** BEGIN **

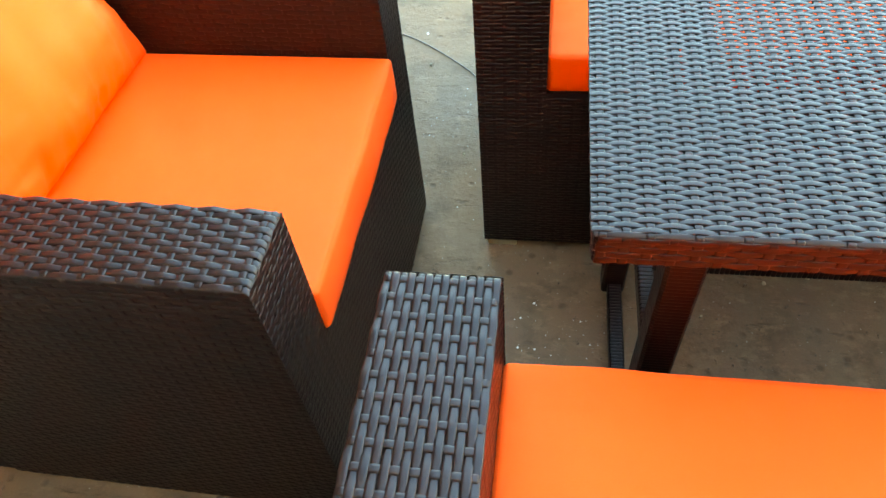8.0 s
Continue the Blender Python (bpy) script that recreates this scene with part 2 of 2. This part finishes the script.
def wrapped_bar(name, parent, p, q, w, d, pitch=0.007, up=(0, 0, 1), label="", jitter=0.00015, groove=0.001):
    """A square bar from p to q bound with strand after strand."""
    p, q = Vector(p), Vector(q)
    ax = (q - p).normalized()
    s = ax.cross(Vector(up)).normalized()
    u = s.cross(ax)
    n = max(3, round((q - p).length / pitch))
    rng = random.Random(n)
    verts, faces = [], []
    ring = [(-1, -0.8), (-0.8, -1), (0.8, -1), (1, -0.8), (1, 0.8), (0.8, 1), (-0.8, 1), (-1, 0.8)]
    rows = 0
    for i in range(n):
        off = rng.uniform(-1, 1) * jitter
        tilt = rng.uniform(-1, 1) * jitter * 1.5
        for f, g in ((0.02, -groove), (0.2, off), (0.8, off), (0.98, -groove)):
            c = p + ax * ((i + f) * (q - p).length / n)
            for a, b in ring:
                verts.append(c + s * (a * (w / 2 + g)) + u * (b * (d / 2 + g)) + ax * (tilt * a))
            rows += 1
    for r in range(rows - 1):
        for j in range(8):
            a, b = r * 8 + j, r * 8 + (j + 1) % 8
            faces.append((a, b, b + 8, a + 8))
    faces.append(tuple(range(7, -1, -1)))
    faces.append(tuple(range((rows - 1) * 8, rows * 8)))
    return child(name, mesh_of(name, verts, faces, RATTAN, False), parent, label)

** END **

Do not include the images; transcribe the rest of the listing exactly.

8.0 s
Continue the Blender Python (bpy) script that recreates this scene with part 2 of 2. This part finishes the script.
def wrapped_bar(name, parent, p, q, w, d, pitch=0.007, up=(0, 0, 1), label="", jitter=0.00015, groove=0.001):
    """A square bar from p to q bound with strand after strand."""
    p, q = Vector(p), Vector(q)
    ax = (q - p).normalized()
    s = ax.cross(Vector(up)).normalized()
    u = s.cross(ax)
    n = max(3, round((q - p).length / pitch))
    rng = random.Random(n)
    verts, faces = [], []
    ring = [(-1, -0.8), (-0.8, -1), (0.8, -1), (1, -0.8), (1, 0.8), (0.8, 1), (-0.8, 1), (-1, 0.8)]
    rows = 0
    for i in range(n):
        off = rng.uniform(-1, 1) * jitter
        tilt = rng.uniform(-1, 1) * jitter * 1.5
        for f, g in ((0.02, -groove), (0.2, off), (0.8, off), (0.98, -groove)):
            c = p + ax * ((i + f) * (q - p).length / n)
            for a, b in ring:
                verts.append(c + s * (a * (w / 2 + g)) + u * (b * (d / 2 + g)) + ax * (tilt * a))
            rows += 1
    for r in range(rows - 1):
        for j in range(8):
            a, b = r * 8 + j, r * 8 + (j + 1) % 8
            faces.append((a, b, b + 8, a + 8))
    faces.append(tuple(range(7, -1, -1)))
    faces.append(tuple(range((rows - 1) * 8, rows * 8)))
    return child(name, mesh_of(name, verts, faces, RATTAN, False), parent, label)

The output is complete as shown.